COLLECTED MATERIAL:
====================

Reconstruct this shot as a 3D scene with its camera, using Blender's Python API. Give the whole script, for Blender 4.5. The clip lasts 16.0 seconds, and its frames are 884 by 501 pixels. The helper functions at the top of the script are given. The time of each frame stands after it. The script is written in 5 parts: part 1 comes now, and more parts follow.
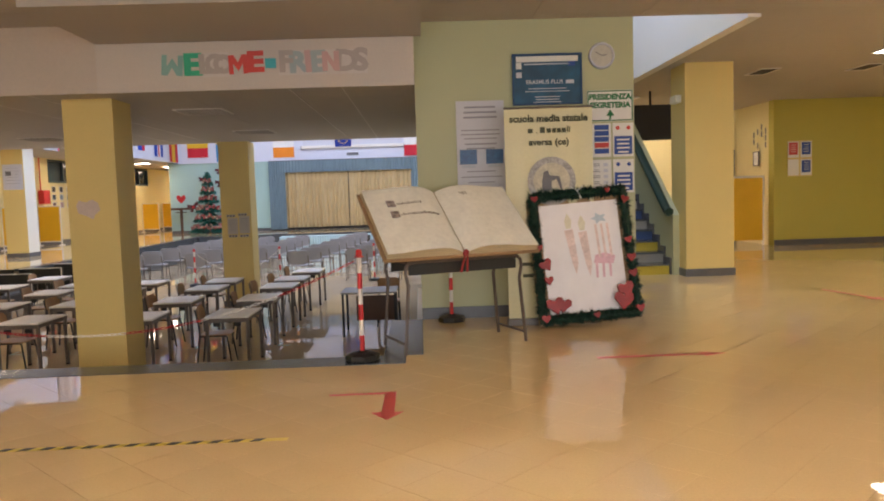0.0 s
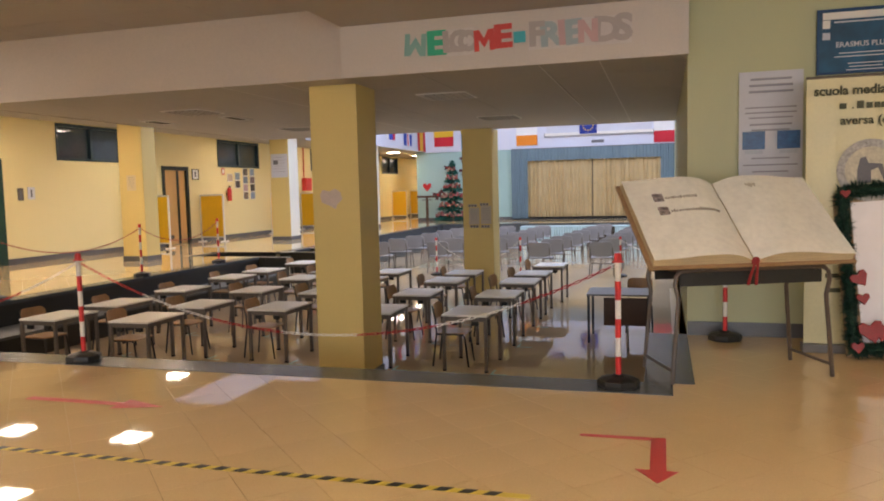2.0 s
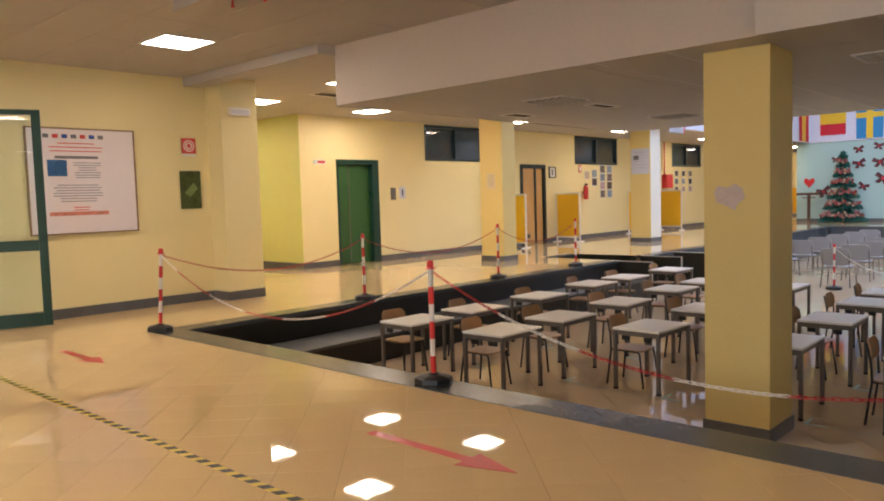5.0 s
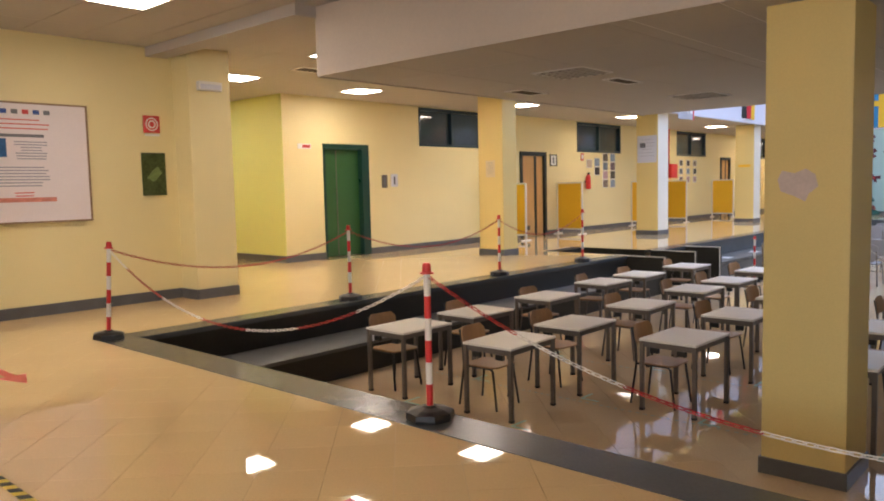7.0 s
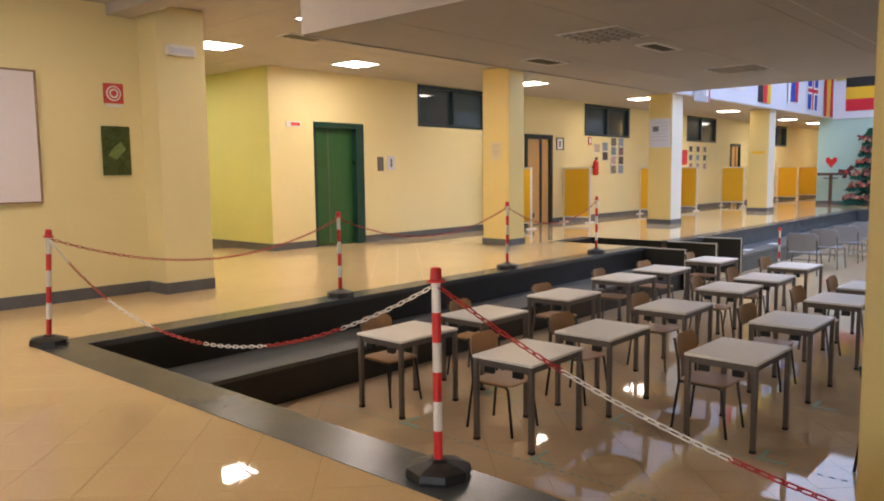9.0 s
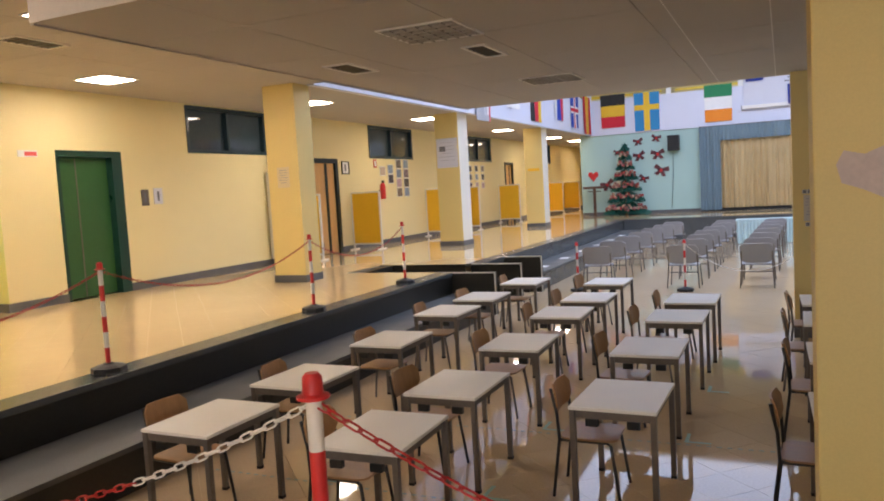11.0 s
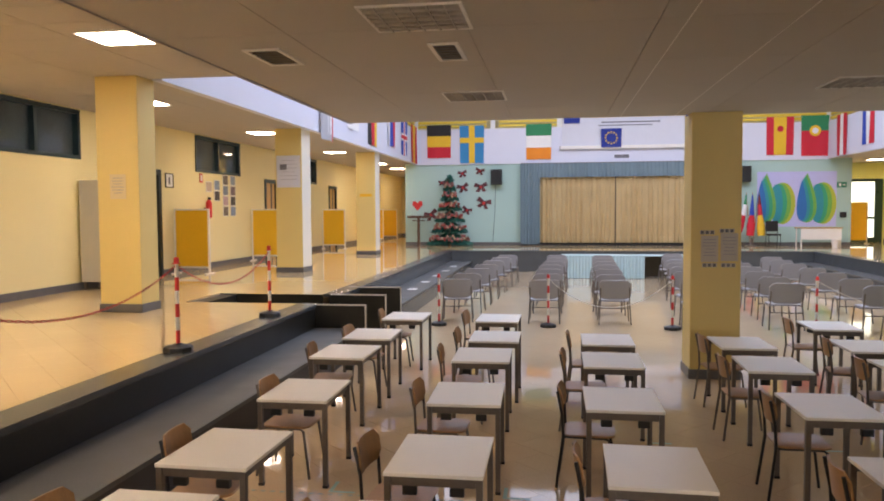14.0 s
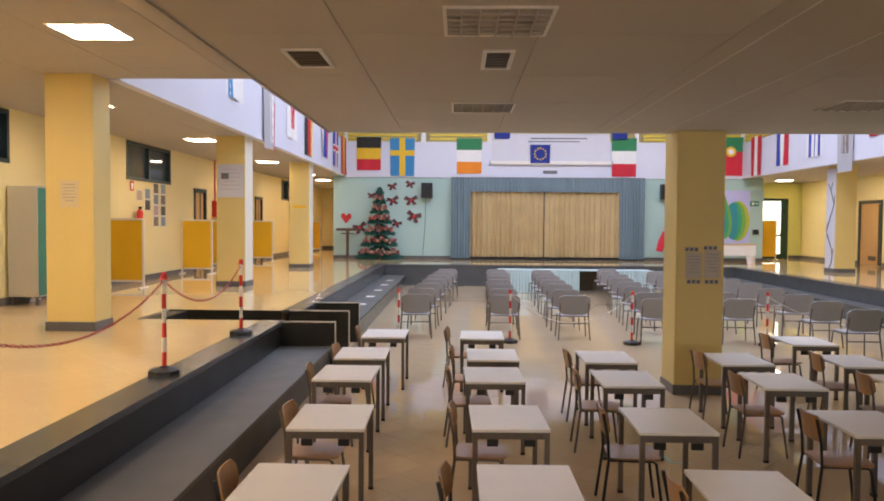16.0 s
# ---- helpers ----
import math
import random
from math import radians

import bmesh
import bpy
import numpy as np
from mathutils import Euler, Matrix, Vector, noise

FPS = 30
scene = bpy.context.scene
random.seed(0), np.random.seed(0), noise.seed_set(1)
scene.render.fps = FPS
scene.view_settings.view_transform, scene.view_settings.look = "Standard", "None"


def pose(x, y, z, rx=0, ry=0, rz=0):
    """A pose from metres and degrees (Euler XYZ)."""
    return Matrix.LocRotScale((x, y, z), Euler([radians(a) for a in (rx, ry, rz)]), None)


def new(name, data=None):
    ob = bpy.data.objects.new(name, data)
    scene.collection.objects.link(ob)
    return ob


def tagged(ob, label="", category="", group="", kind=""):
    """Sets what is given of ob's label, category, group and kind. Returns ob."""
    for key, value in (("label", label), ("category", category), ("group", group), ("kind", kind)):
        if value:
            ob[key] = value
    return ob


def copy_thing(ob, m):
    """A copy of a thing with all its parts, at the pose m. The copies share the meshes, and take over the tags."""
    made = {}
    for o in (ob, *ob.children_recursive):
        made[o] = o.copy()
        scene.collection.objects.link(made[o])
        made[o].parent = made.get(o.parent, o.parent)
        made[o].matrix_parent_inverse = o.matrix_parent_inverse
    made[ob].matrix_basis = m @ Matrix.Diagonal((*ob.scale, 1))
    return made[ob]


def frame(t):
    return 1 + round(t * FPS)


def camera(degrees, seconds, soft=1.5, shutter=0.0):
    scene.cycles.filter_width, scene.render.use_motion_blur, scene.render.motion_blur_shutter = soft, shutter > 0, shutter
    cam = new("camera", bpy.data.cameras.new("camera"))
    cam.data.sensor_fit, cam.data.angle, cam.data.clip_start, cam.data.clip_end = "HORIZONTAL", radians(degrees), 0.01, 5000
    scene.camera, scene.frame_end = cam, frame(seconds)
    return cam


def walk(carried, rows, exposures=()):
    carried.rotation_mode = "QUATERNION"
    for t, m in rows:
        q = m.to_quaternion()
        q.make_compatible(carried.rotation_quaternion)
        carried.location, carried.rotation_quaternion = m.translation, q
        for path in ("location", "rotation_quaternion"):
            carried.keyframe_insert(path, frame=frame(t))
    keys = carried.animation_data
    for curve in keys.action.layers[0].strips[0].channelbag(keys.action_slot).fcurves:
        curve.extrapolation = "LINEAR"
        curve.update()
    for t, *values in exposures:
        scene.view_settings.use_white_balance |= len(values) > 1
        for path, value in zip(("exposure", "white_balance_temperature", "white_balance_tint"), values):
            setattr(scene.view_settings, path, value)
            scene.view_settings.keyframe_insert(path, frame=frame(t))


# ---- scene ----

====================

EXERCISE INSTRUCTIONS: Copy out every line of the material above exactly, skipping the pictures.

SOLUTION FOR THIS EXERCISE:
Reconstruct this shot as a 3D scene with its camera, using Blender's Python API. Give the whole script, for Blender 4.5. The clip lasts 16.0 seconds, and its frames are 884 by 501 pixels. The helper functions at the top of the script are given. The time of each frame stands after it. The script is written in 5 parts: part 1 comes now, and more parts follow.
0.0 s
2.0 s
5.0 s
7.0 s
9.0 s
11.0 s
14.0 s
16.0 s
# ---- helpers ----
import math
import random
from math import radians

import bmesh
import bpy
import numpy as np
from mathutils import Euler, Matrix, Vector, noise

FPS = 30
scene = bpy.context.scene
random.seed(0), np.random.seed(0), noise.seed_set(1)
scene.render.fps = FPS
scene.view_settings.view_transform, scene.view_settings.look = "Standard", "None"


def pose(x, y, z, rx=0, ry=0, rz=0):
    """A pose from metres and degrees (Euler XYZ)."""
    return Matrix.LocRotScale((x, y, z), Euler([radians(a) for a in (rx, ry, rz)]), None)


def new(name, data=None):
    ob = bpy.data.objects.new(name, data)
    scene.collection.objects.link(ob)
    return ob


def tagged(ob, label="", category="", group="", kind=""):
    """Sets what is given of ob's label, category, group and kind. Returns ob."""
    for key, value in (("label", label), ("category", category), ("group", group), ("kind", kind)):
        if value:
            ob[key] = value
    return ob


def copy_thing(ob, m):
    """A copy of a thing with all its parts, at the pose m. The copies share the meshes, and take over the tags."""
    made = {}
    for o in (ob, *ob.children_recursive):
        made[o] = o.copy()
        scene.collection.objects.link(made[o])
        made[o].parent = made.get(o.parent, o.parent)
        made[o].matrix_parent_inverse = o.matrix_parent_inverse
    made[ob].matrix_basis = m @ Matrix.Diagonal((*ob.scale, 1))
    return made[ob]


def frame(t):
    return 1 + round(t * FPS)


def camera(degrees, seconds, soft=1.5, shutter=0.0):
    scene.cycles.filter_width, scene.render.use_motion_blur, scene.render.motion_blur_shutter = soft, shutter > 0, shutter
    cam = new("camera", bpy.data.cameras.new("camera"))
    cam.data.sensor_fit, cam.data.angle, cam.data.clip_start, cam.data.clip_end = "HORIZONTAL", radians(degrees), 0.01, 5000
    scene.camera, scene.frame_end = cam, frame(seconds)
    return cam


def walk(carried, rows, exposures=()):
    carried.rotation_mode = "QUATERNION"
    for t, m in rows:
        q = m.to_quaternion()
        q.make_compatible(carried.rotation_quaternion)
        carried.location, carried.rotation_quaternion = m.translation, q
        for path in ("location", "rotation_quaternion"):
            carried.keyframe_insert(path, frame=frame(t))
    keys = carried.animation_data
    for curve in keys.action.layers[0].strips[0].channelbag(keys.action_slot).fcurves:
        curve.extrapolation = "LINEAR"
        curve.update()
    for t, *values in exposures:
        scene.view_settings.use_white_balance |= len(values) > 1
        for path, value in zip(("exposure", "white_balance_temperature", "white_balance_tint"), values):
            setattr(scene.view_settings, path, value)
            scene.view_settings.keyframe_insert(path, frame=frame(t))


# ---- scene ----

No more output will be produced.